You should take the lead in setting standards for your organisation. As an information protector, you should:
-- Establish a task force that sets the EMR policy and monitors its impact.
-- Develop a risk analysis that determines the adequacy of firewalls, security administration, auditing tools and monitoring tools.
-- Assess the organisation's awareness of security issues at all levels and the effectiveness of abuse monitoring and reporting systems.
-- Prioritise what needs to be protected. Do not look at all information monolithically.
-- Identify the most sensitive data in terms of its value to the organisation and employee privacy, and consider segmenting the information and applying security measures appropriately.
-- Ensure that you have an infrastructure in place to protect security, technical skills, organisational environment and structure, and appropriate lines of authority.
-- Communicate your plan throughout the organisation to avoid misunderstandings.
-- Make employees comfortable with the importance of efficient transfer and appropriate disclosure of health-care data and the potential for abuse.
-- Articulate your perspective on privacy and confidentiality issues in relation to the significant benefits of electronic medical records.

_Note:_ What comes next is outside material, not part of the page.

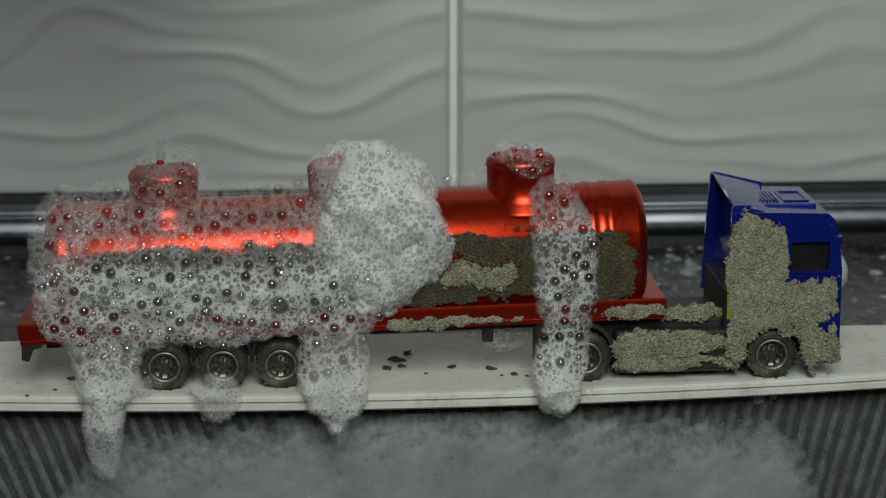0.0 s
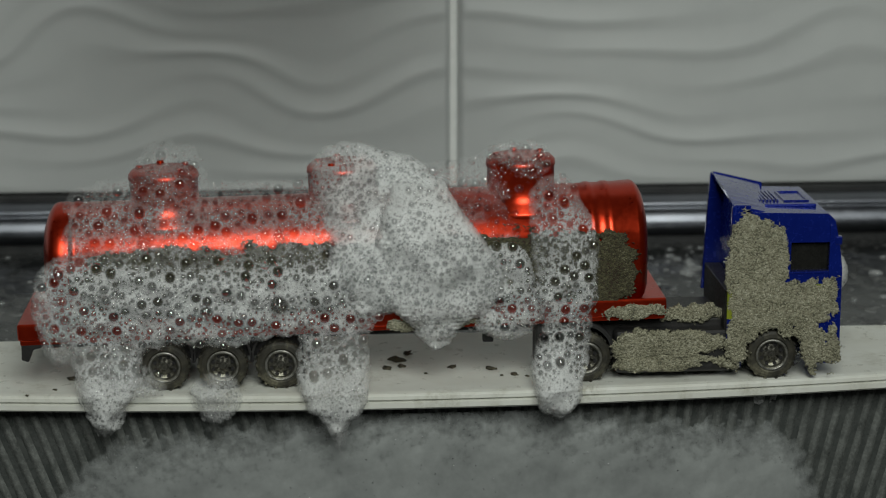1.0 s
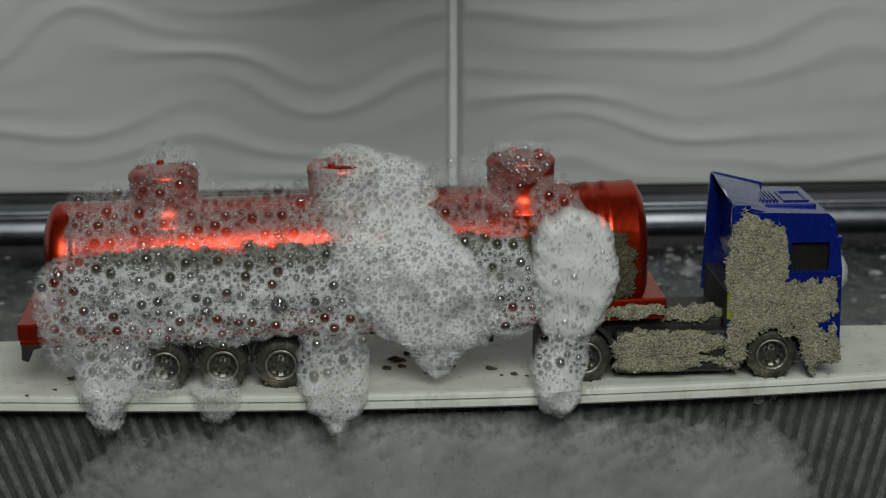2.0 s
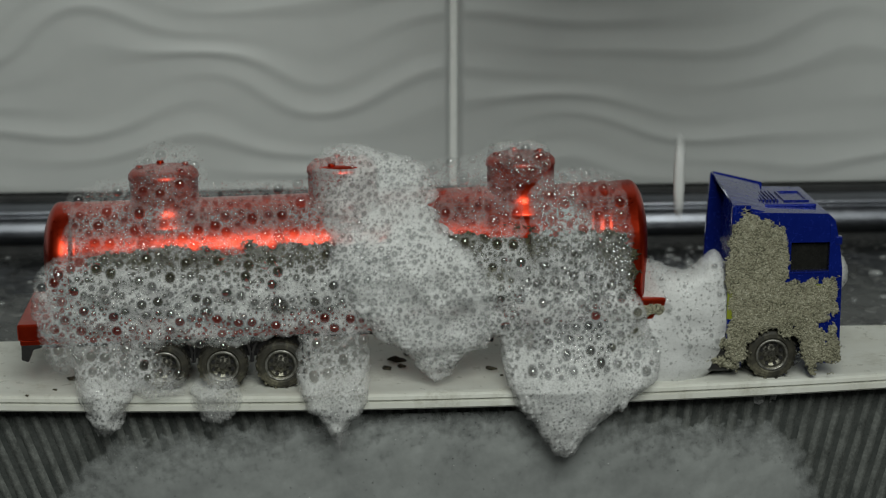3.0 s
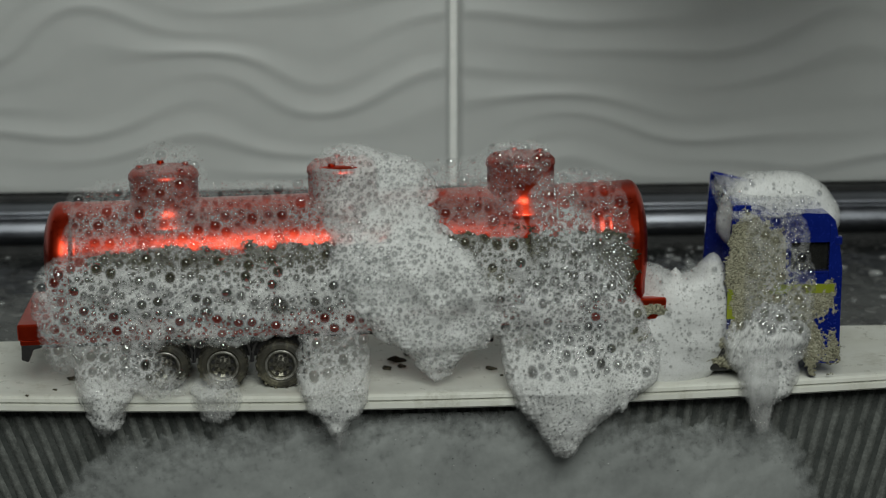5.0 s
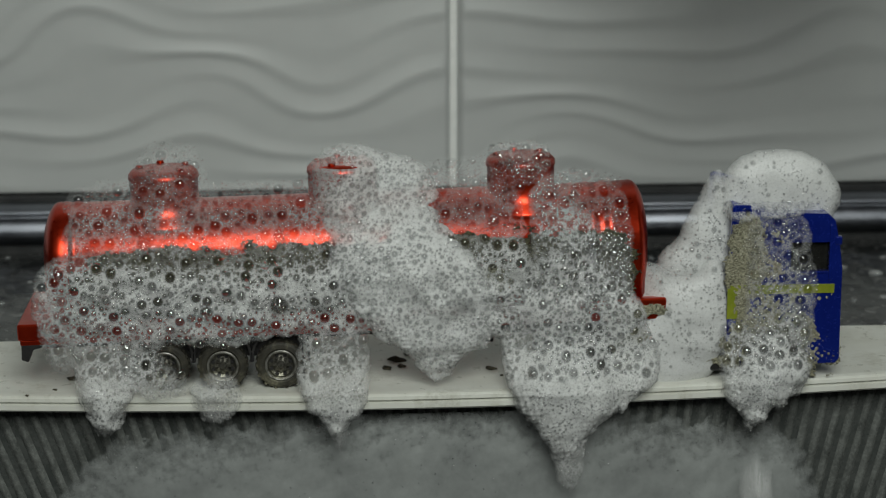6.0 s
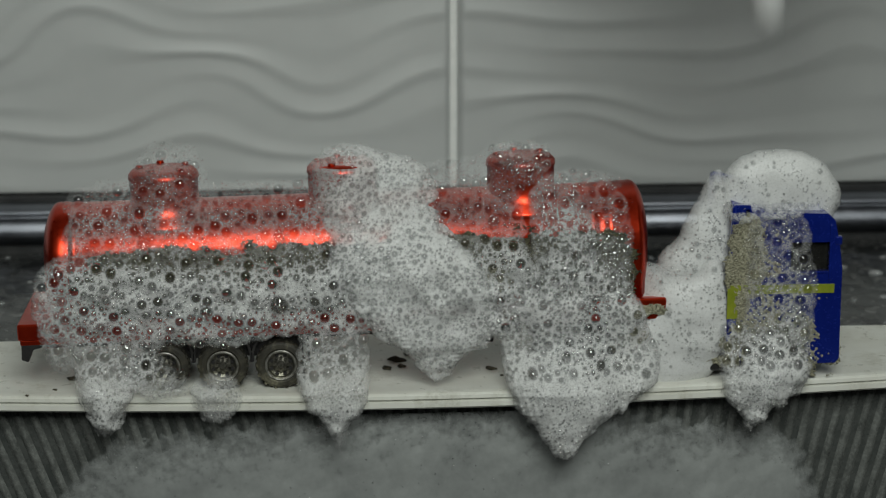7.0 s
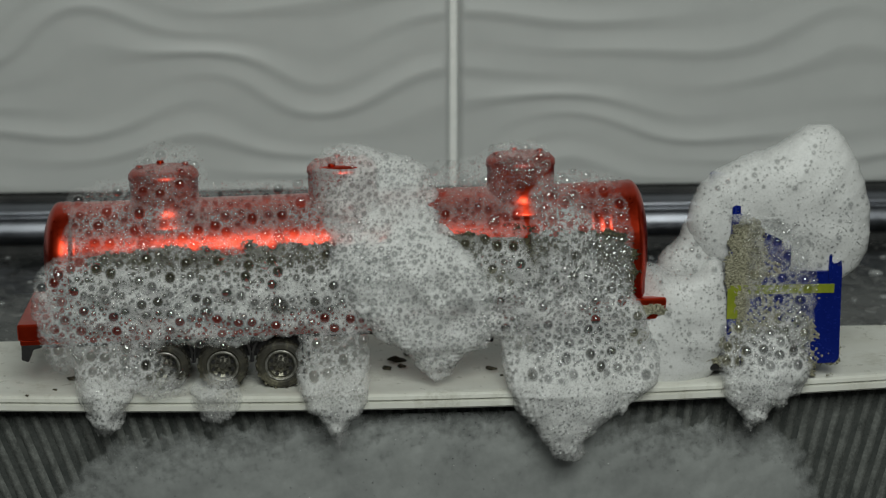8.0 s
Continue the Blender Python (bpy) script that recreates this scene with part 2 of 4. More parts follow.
def lump(name, blobs, support, seed, mat, parent=None, label="", step=0.5, edge=0.7, back=1.2, rim=5.0, rough=0.5, ragged=0.0, blend=1.6, lumpy=0.13):
    """A soft mass of merged blobs (x, z, half width, half height, thickness) that clings to the support y(x, z).
    Returns the object, and its front as (x, y, z, inside depth) arrays."""
    b = np.array(blobs)
    x0, x1 = (b[:, 0] - b[:, 2]).min() - 3, (b[:, 0] + b[:, 2]).max() + 3
    z0, z1 = (b[:, 1] - b[:, 3]).min() - 3, (b[:, 1] + b[:, 3]).max() + 3
    xs, zs = np.arange(x0, x1, step), np.arange(z0, z1, step)
    X, Z = np.meshgrid(xs, zs, indexing="ij")
    wob, fine, tiny = ripple(seed, 9, 4, 14), ripple(seed + 1, 12, 1.2, 4), ripple(seed + 2, 24, 0.5, 1.6)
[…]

With input from your key sources, you should be preparing your company to meet the mandated new standards for accountability, responsibility and integrity of information. You should find models for establishing security policies that successfully integrate the seemingly contradictory goals for data integrity, data access and confidentiality.
The CIO must be a key player in the development of policies and procedures that address these issues. While EMRs may never be perfectly protected, like all security systems, they must balance privacy with access and be in sync with an organisation's culture.
No one can guarantee absolute privacy of online medical records, but everyone can surround them with security measures that ensure appropriate use. For the CIO, it is a necessity, not an option.